Preventing lead paint problems have been important to Bostonians, as evidenced by the wealth of resources that Lead Safe Boston offers.

Lead paint laws and lead paint disclosure laws have been around for several years to protect homebuyers from health risks associated with lead-based paint, writes FindLaw’s Boston Real Estate Law News. “The Lead Paint Form,” which is included in Property Transfer Notification Certifications in Boston, states every buyer interested in purchasing a residential home, particularly one built before 1978, should be notified about whether the property might “present exposure to lead from lead-based paint that may place young children at risk of developing lead poisoning.”

There are also certain duties on the person selling the home. This includes providing the buyer with any information on lead paint hazards. Sellers should also test their homes for lead before putting it on the market.

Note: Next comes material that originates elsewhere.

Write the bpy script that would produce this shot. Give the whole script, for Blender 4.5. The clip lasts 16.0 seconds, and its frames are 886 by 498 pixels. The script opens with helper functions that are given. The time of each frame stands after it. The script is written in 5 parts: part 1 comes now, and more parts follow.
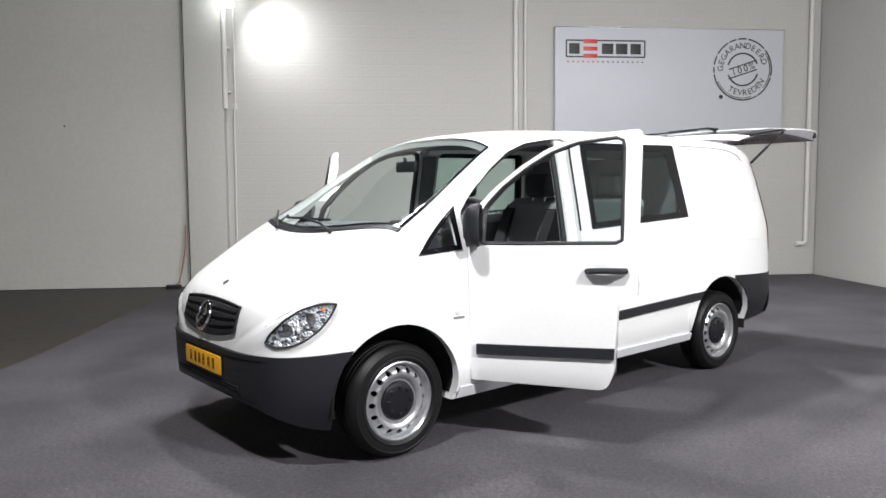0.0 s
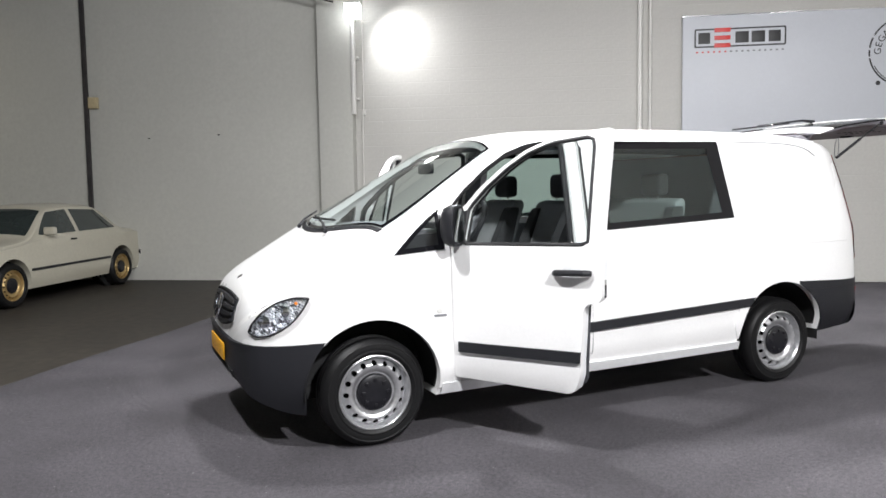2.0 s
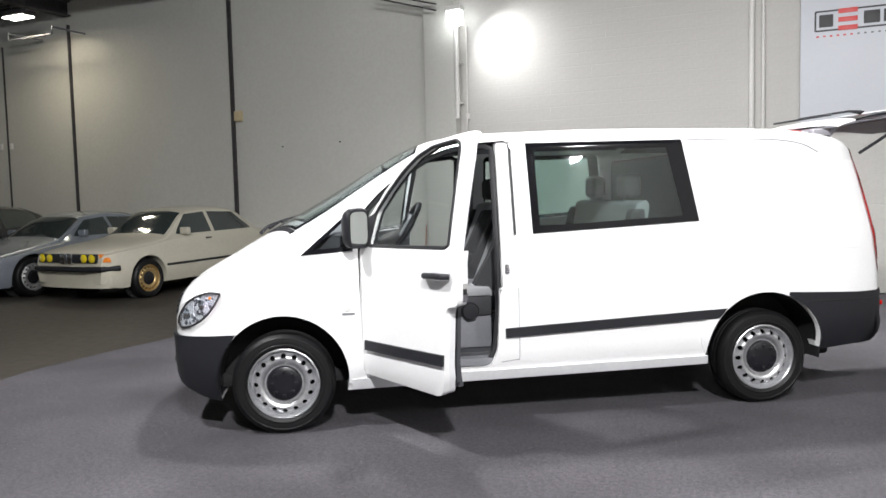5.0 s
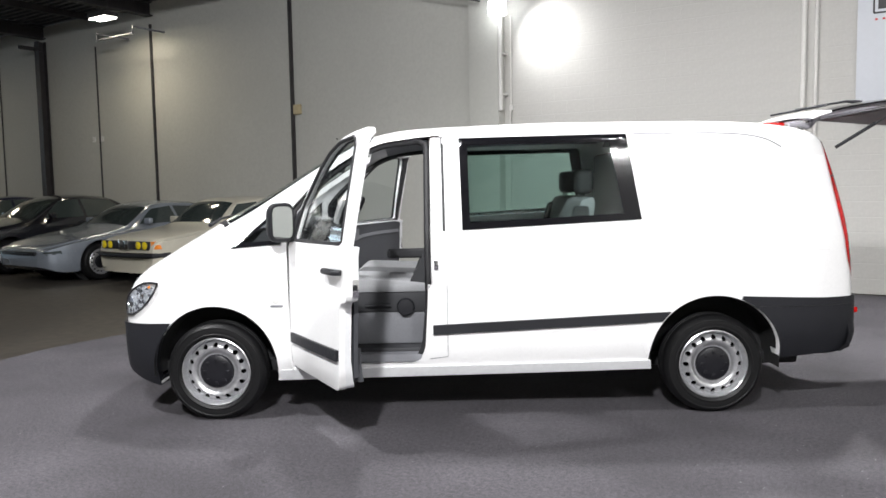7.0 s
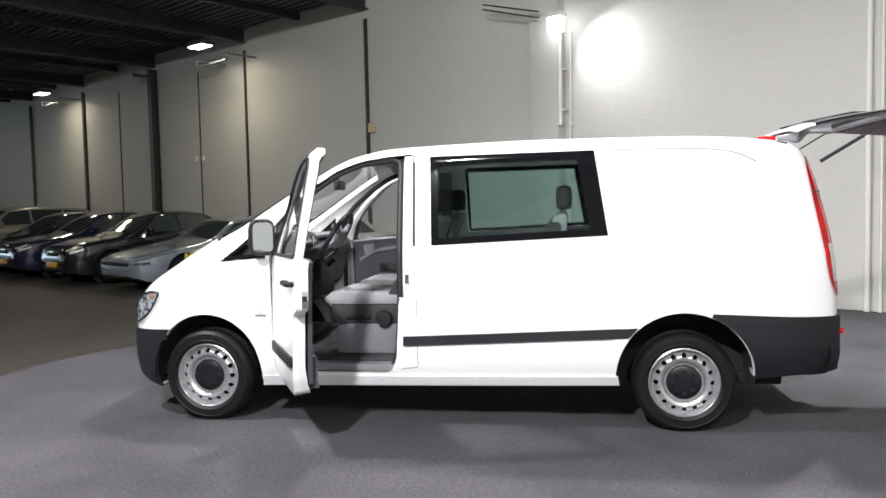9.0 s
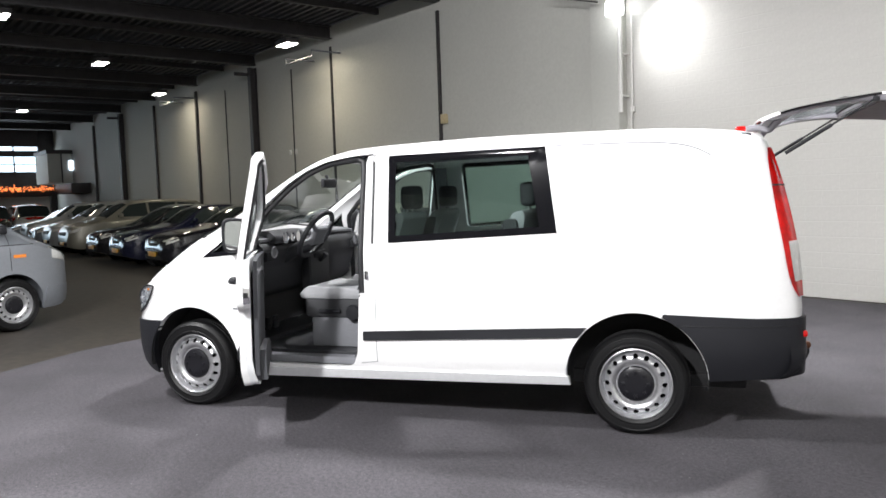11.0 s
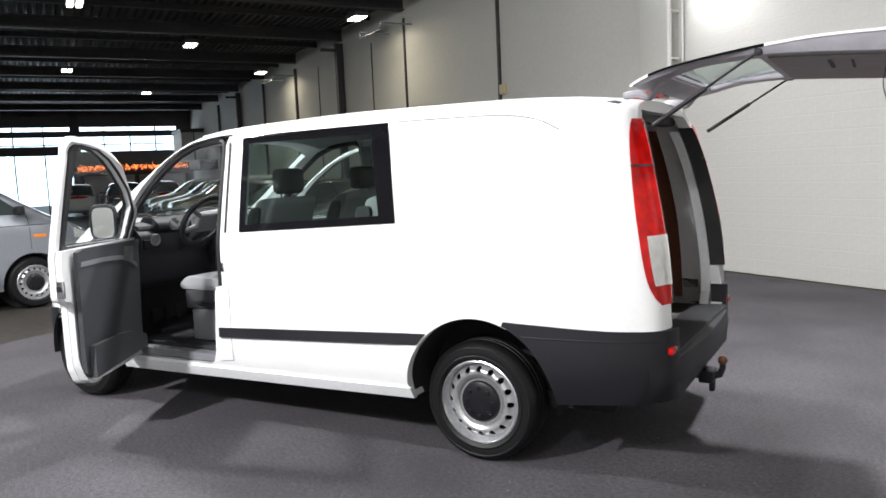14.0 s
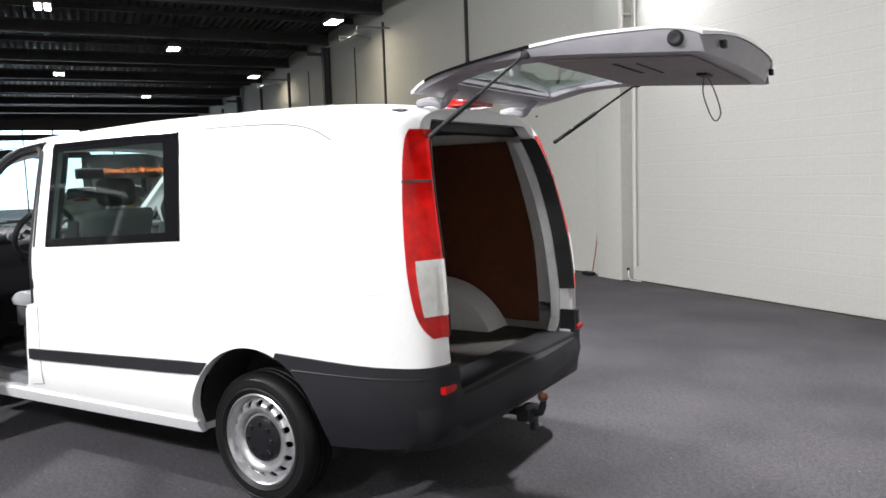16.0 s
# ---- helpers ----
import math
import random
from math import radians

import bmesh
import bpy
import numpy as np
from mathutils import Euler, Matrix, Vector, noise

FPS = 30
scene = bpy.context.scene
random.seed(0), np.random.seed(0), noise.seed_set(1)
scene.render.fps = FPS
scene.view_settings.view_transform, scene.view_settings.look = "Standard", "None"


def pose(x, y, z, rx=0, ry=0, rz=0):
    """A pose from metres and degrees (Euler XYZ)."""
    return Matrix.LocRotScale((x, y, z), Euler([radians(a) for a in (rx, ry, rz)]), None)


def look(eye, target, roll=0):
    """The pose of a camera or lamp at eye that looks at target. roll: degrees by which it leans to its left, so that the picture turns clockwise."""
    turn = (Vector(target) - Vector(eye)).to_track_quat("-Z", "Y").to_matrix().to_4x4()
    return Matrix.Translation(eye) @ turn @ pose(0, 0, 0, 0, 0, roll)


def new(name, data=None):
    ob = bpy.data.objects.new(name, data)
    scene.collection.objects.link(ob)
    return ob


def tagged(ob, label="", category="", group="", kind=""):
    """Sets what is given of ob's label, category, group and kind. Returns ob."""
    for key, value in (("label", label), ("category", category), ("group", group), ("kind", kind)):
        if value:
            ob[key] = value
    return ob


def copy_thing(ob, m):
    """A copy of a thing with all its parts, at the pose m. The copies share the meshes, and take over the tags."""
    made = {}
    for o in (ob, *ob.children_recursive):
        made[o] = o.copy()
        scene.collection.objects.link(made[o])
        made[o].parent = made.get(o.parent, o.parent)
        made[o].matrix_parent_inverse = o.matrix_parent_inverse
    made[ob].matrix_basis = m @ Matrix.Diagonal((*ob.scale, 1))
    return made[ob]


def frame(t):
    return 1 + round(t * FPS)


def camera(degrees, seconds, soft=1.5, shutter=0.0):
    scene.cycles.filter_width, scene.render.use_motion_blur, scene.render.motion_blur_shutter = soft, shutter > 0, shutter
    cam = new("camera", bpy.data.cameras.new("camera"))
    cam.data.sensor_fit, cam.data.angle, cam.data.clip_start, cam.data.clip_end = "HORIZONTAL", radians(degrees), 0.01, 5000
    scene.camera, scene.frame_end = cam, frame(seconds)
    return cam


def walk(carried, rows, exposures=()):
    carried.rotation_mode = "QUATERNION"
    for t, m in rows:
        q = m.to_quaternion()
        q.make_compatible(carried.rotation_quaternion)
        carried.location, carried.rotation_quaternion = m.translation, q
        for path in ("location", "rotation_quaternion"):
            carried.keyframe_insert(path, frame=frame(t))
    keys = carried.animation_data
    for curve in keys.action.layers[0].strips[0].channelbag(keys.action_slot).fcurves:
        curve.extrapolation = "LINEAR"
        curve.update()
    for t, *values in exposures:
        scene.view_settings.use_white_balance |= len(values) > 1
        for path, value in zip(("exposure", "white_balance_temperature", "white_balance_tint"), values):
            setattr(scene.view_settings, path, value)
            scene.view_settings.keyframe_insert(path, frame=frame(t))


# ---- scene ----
cam = camera(60.0, 16.0, soft=1.6)

PATH = [
    (0, (-2.433, -4.273, 1.49), (-1.176, -2.725, 1.331), -0.4),
    (0.5, (-2.193, -4.495, 1.481), (-1.075, -2.844, 1.326), -1.0),
    (1, (-1.925, -4.701, 1.48), (-0.886, -2.999, 1.323), -0.7),
    (1.5, (-1.655, -4.911, 1.461), (-0.724, -3.147, 1.317), -1.3),
    (2, (-1.429, -5.054, 1.494), (-0.611, -3.235, 1.337), -0.9),
    (2.5, (-1.158, -5.185, 1.484), (-0.439, -3.326, 1.322), -0.6),
    (3, (-0.859, -5.318, 1.46), (-0.239, -3.423, 1.315), -1.2),
    (5.5, (0.634, -5.731, 1.474), (0.83, -3.746, 1.329), -1.2),
    (6, (0.919, -5.748, 1.473), (1.044, -3.757, 1.328), -1.1),
    (6.5, (1.208, -5.745, 1.474), (1.287, -3.752, 1.322), -0.9),
    (7, (1.507, -5.748, 1.482), (1.494, -3.755, 1.32), -1.0),
    (7.5, (1.784, -5.755, 1.48), (1.764, -3.761, 1.322), -0.9),
    (8, (2.053, -5.789, 1.481), (1.973, -3.796, 1.336), -0.9),
    (8.5, (2.254, -5.852, 1.474), (2.048, -3.867, 1.352), -1.0),
    (11, (3.593, -5.644, 1.527), (2.953, -3.754, 1.381), -1.9),
    (11.5, (3.879, -5.526, 1.53), (3.163, -3.666, 1.375), -2.0),
    (12, (4.171, -5.354, 1.522), (3.444, -3.498, 1.354), -2.2),
    (12.5, (4.41, -5.162, 1.524), (3.542, -3.369, 1.347), -2.0),
    (13, (4.622, -4.933, 1.534), (3.6, -3.224, 1.347), -2.5),
    (13.5, (4.797, -4.626, 1.526), (3.782, -2.914, 1.322), -2.1),
    (14, (5.004, -4.348, 1.527), (4.015, -2.621, 1.323), -2.5),
    (14.5, (5.204, -4.138, 1.527), (4.197, -2.42, 1.336), -1.9),
    (15, (5.414, -3.9, 1.529), (4.419, -2.175, 1.341), -2.1),
    (15.5, (5.626, -3.692, 1.539), (4.591, -1.991, 1.354), -2.0),
    (16, (5.821, -3.421, 1.528), (4.774, -1.728, 1.339), -2.0),
]
walk(cam, [(t, look(eye, target, roll)) for t, eye, target, roll in PATH],
     exposures=[(0, 0.06), (3, 0.14), (7, 0.22), (12, 0.36), (16, 0.34)])

# ---- world and lights ----
ROOM = pose(2.2, 7.15, 0, 0, 0, -33)          # x along the long wall, -y into the hall, z up


def room_point(u, n, z):
    """A place by metres along the long wall, metres out from it and height."""
    return ROOM @ Vector((u, -n, z))


world = bpy.data.worlds.new("hall_air")
scene.world = world
world.use_nodes = True
world.node_tree.nodes["Background"].inputs[0].default_value = (0.75, 0.85, 1.0, 1)
world.node_tree.nodes["Background"].inputs[1].default_value = 0.25


def lamp_area(name, eye, target, size, watts, colour=(1, 1, 1), size_y=None, spread=180):
    data = bpy.data.lights.new(name, "AREA")
    data.energy, data.color, data.size, data.spread = watts, colour, size, radians(spread)
    if size_y:
        data.shape, data.size_y = "RECTANGLE", size_y
    ob = new(name, data)
    ob.matrix_world = look(eye, target)
    return ob


COOL = (0.985, 0.98, 0.99)
# floodlights of the photo corner: four over the van, two behind the walk
lamp_area("flood_lamp", (0.75, 1.25, 5.5), (1.4, -0.6, 0), 0.3, 240, COOL, 0.3)
lamp_area("flood_lamp", (3.0, 1.3, 5.5), (2.4, -0.6, 0), 0.22, 120, COOL, 0.22)
lamp_area("flood_lamp", (5.6, 2.3, 5.5), (4.6, -0.2, 0), 0.25, 185, COOL, 0.25, 115)
lamp_area("flood_lamp", (-2.3, -2.2, 5.4), (0.6, -0.9, 0.3), 0.3, 330, COOL, 0.3)
lamp_area("flood_lamp", (0.7, -7.4, 5.25), (1.5, -0.8, 0.4), 0.34, 660, COOL, 0.35)
lamp_area("flood_lamp", (4.4, -7.6, 5.0), (2.9, -0.8, 0.4), 0.45, 230, COOL, 0.35)
# the floodlight on the wall pipe, washing the wall beside it
lamp_area("wall_flood_lamp", room_point(0.66, 0.50, 4.27), room_point(1.6, 0.0, 3.35), 0.16, 17, COOL, 0.2, 118)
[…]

Federal lead-based paint disclosure rules were enacted in 1996, and require sellers or landlords to disclose any information about lead-based paint hazards when selling or leasing to any purchaser or tenant of residential housing built before 1978.

The rule also requires disclosure by brokers and real estate agents. In addition, the seller or the landlord must provide the purchaser or the tenant with an EPA-approved lead pamphlet, and copies of any record or inspection report concerning lead-based paint.